WORK TO COMPLETE:
Copy out each line of the data that holds the word "half".

PROVIDED MATERIAL:
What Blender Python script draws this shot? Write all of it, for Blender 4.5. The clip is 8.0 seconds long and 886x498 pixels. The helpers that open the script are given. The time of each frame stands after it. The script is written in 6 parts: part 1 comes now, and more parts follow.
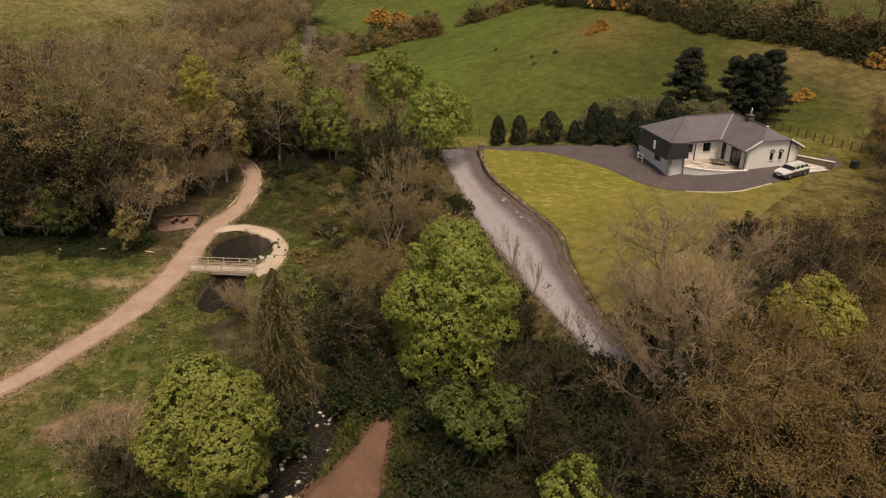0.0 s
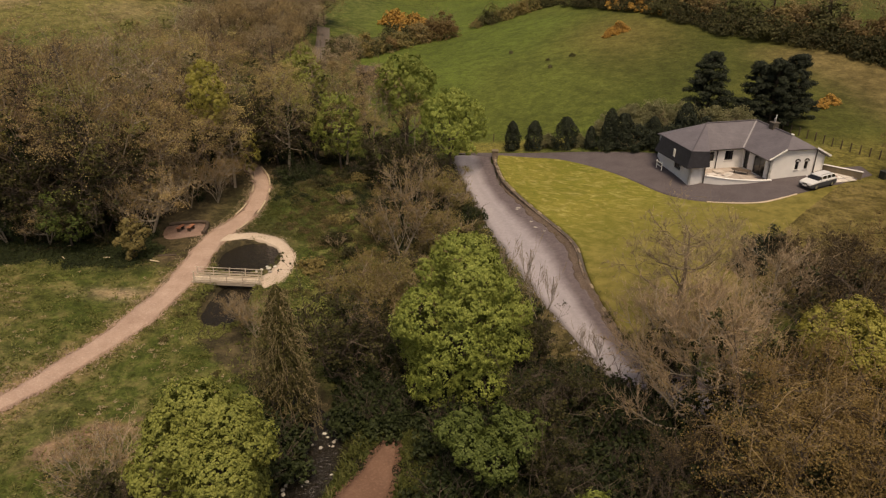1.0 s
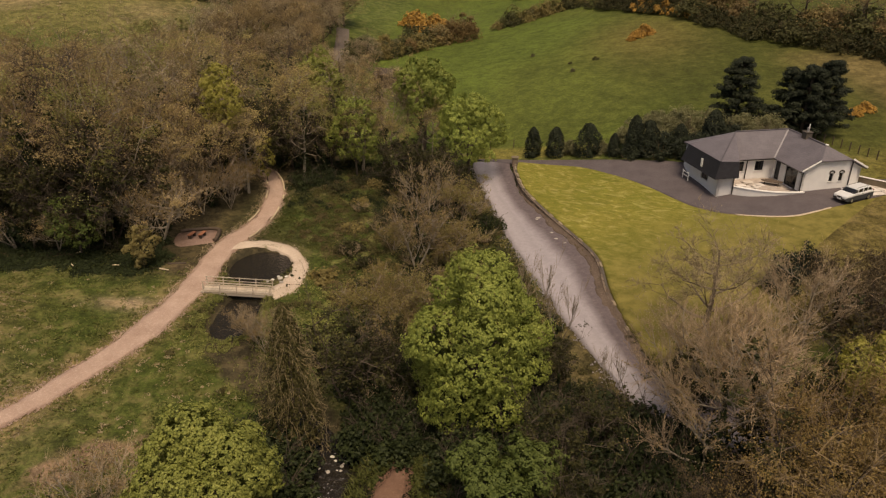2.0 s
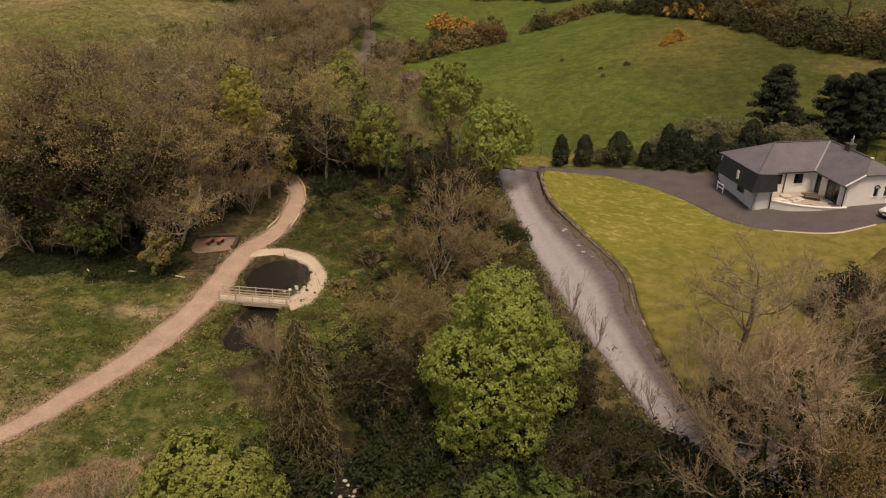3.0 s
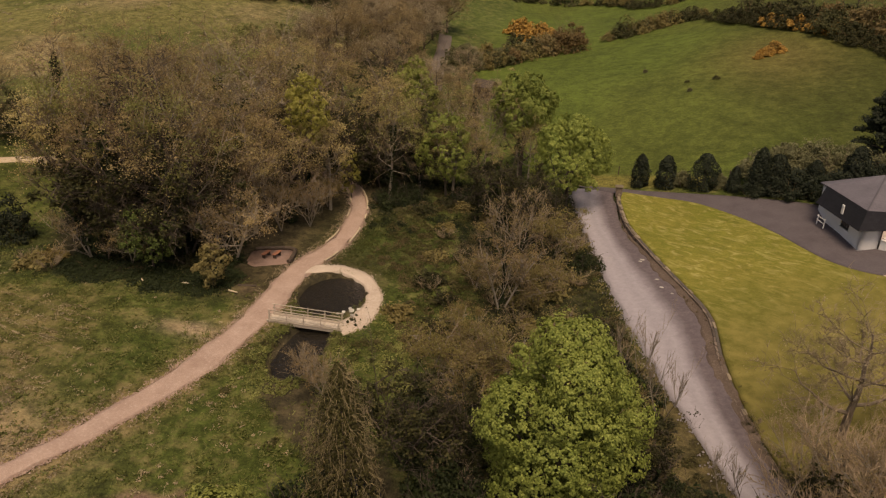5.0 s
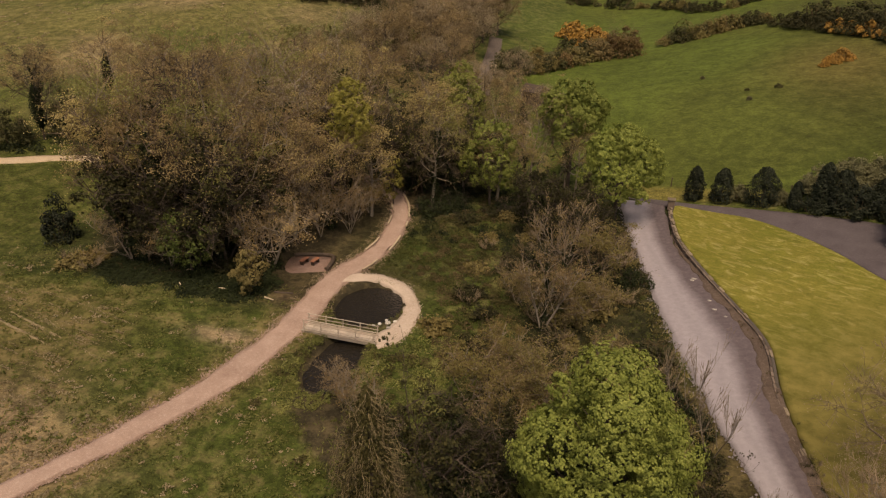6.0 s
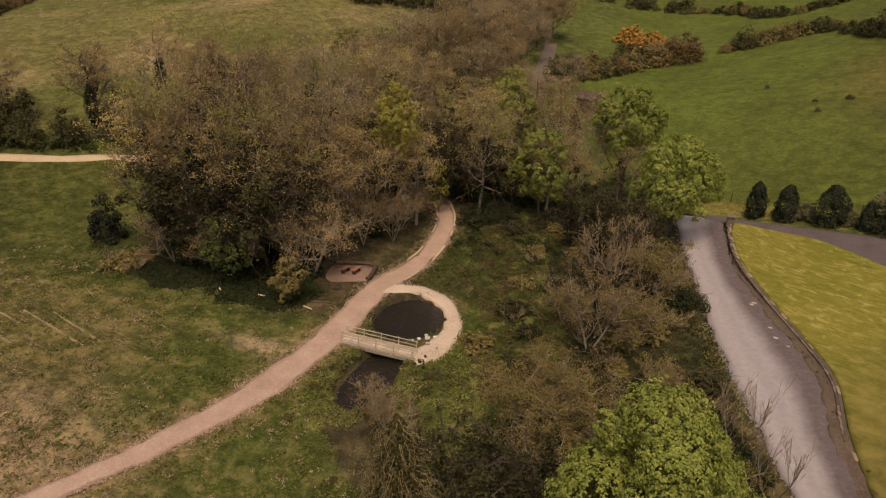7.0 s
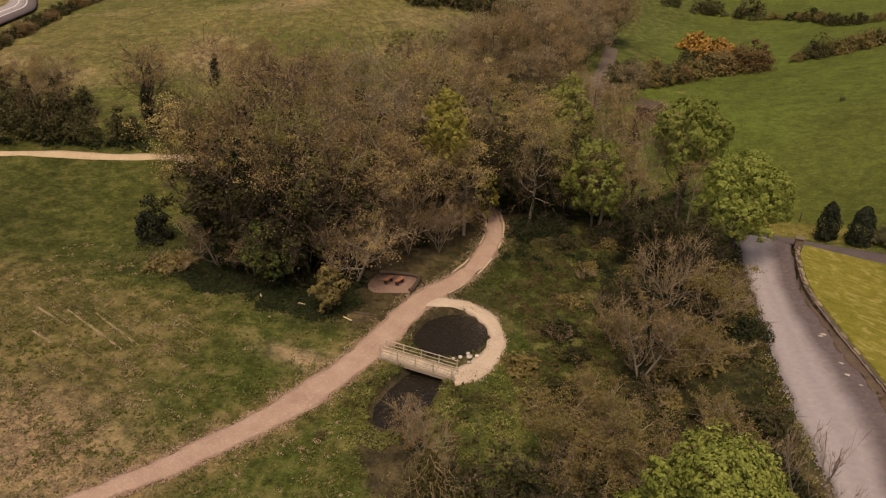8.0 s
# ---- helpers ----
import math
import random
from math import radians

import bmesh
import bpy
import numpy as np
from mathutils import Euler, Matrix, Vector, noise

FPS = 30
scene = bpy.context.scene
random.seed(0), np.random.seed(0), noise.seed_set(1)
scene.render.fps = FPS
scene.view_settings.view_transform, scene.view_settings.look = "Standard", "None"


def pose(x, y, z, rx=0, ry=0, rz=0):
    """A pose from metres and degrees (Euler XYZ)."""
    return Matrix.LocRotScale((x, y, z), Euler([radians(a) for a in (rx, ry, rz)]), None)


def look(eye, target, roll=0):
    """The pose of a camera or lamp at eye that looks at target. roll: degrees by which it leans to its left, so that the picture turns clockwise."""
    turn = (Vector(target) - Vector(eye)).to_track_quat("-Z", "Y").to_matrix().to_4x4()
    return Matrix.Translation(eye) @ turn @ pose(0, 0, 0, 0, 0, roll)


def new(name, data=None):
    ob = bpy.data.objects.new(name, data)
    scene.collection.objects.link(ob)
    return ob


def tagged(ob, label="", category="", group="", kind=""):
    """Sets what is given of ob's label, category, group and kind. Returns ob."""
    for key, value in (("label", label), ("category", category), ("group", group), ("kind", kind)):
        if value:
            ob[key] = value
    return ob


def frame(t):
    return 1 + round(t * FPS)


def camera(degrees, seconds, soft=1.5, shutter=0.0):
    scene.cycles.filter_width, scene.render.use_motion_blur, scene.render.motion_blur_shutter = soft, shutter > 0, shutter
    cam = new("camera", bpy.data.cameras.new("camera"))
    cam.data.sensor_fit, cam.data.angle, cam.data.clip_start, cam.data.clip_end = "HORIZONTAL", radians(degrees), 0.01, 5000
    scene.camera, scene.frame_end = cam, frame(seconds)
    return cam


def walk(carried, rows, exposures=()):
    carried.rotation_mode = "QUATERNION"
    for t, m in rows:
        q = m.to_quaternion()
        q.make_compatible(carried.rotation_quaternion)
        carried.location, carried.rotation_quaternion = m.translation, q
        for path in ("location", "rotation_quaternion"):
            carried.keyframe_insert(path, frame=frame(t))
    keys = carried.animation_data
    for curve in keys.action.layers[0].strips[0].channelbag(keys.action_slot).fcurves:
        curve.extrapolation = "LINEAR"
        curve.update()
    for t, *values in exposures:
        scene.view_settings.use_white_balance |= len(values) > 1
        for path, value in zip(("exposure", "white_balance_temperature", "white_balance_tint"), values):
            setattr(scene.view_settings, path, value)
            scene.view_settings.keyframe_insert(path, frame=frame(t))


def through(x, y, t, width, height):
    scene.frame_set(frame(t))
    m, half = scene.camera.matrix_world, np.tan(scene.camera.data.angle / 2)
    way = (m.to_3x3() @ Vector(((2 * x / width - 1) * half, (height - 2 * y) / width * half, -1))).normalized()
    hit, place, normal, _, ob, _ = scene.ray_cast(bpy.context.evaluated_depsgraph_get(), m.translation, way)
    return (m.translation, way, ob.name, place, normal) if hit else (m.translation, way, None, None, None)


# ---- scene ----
cam = camera(64.7, 8.0, 1.25)
PATH = [
    (0, (0.073, -0.033, 30.844), (0.07, 1.774, 29.988), 0.2),
    (0.5, (0.175, 1.204, 30.838), (0.152, 3.012, 29.983), 0.2),
    (1, (0.296, 2.403, 30.875), (0.253, 4.21, 30.02), 0.1),
    (1.5, (0.379, 3.69, 30.93), (0.312, 5.496, 30.074), 0.1),
    (3, (0.478, 7.469, 30.834), (0.311, 9.271, 29.982), 0.2),
    (3.5, (0.452, 8.67, 30.885), (0.247, 10.468, 30.033), 0.3),
    (4, (0.371, 9.907, 30.896), (0.121, 11.7, 30.045), 0.3),
    (4.5, (0.308, 11.156, 30.903), (0.005, 12.941, 30.053), 0.3),
    (4.7, (0.229, 11.663, 30.917), (-0.095, 13.444, 30.068), 0.4),
    (6, (0.099, 14.811, 30.928), (-0.387, 16.557, 30.081), 0.4),
    (6.5, (-0.027, 15.935, 30.988), (-0.579, 17.661, 30.143), 0.4),
    (7, (-0.266, 17.201, 30.955), (-0.883, 18.906, 30.111), 0.4),
    (7.5, (-0.473, 18.451, 30.911), (-1.158, 20.131, 30.069), 0.4),
    (8, (-0.762, 19.781, 30.863), (-1.516, 21.432, 30.023), 0.5),
]
walk(cam, [(t, look(eye, target, roll)) for t, eye, target, roll in PATH], [(0, -0.05, 8600, 15.3), (4, -0.14, 8650, 17.5), (6, -0.22, 8700, 20), (8, -0.2, 8850, 20.8)])

# ---- light ----
world = bpy.data.worlds.new("sky")
scene.world = world
world.use_nodes = True
wn = world.node_tree
sky = wn.nodes.new("ShaderNodeTexSky")
sky.sky_type, sky.sun_disc = "NISHITA", False
SUN_UP, SUN_ROT = 68.0, 165.0
sky.sun_elevation, sky.sun_rotation = radians(SUN_UP), radians(SUN_ROT)
sky.dust_density, sky.ozone_density = 3.0, 1.0
wn.nodes["Background"].inputs[1].default_value = 0.1
wn.links.new(sky.outputs[0], wn.nodes["Background"].inputs[0])
sun_data = bpy.data.lights.new("sun", "SUN")
sun_data.energy, sun_data.angle, sun_data.color = 3.0, radians(24), (1.0, 0.95, 0.86)
sun = new("sun", sun_data)
a, e = radians(SUN_ROT), radians(SUN_UP)
sun_way = Vector((math.sin(a) * math.cos(e), math.cos(a) * math.cos(e), math.sin(e)))
sun.matrix_world = look(sun_way * 100, (0, 0, 0))


# ---- materials ----
def shader(name):
    m = bpy.data.materials.new(name)
    m.use_nodes = True
    nt = m.node_tree
    return m, nt, nt.nodes["Principled BSDF"], nt.nodes["Material Output"]


def noise_at(nt, scale, detail=3.0, rough=0.6, space="Object"):
    tc = nt.nodes.new("ShaderNodeTexCoord")
    n = nt.nodes.new("ShaderNodeTexNoise")
    n.inputs["Scale"].default_value, n.inputs["Detail"].default_value, n.inputs["Roughness"].default_value = scale, detail, rough
    nt.links.new(tc.outputs[space], n.inputs["Vector"])
    return n.outputs["Fac"]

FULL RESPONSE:
    m, half = scene.camera.matrix_world, np.tan(scene.camera.data.angle / 2)
    way = (m.to_3x3() @ Vector(((2 * x / width - 1) * half, (height - 2 * y) / width * half, -1))).normalized()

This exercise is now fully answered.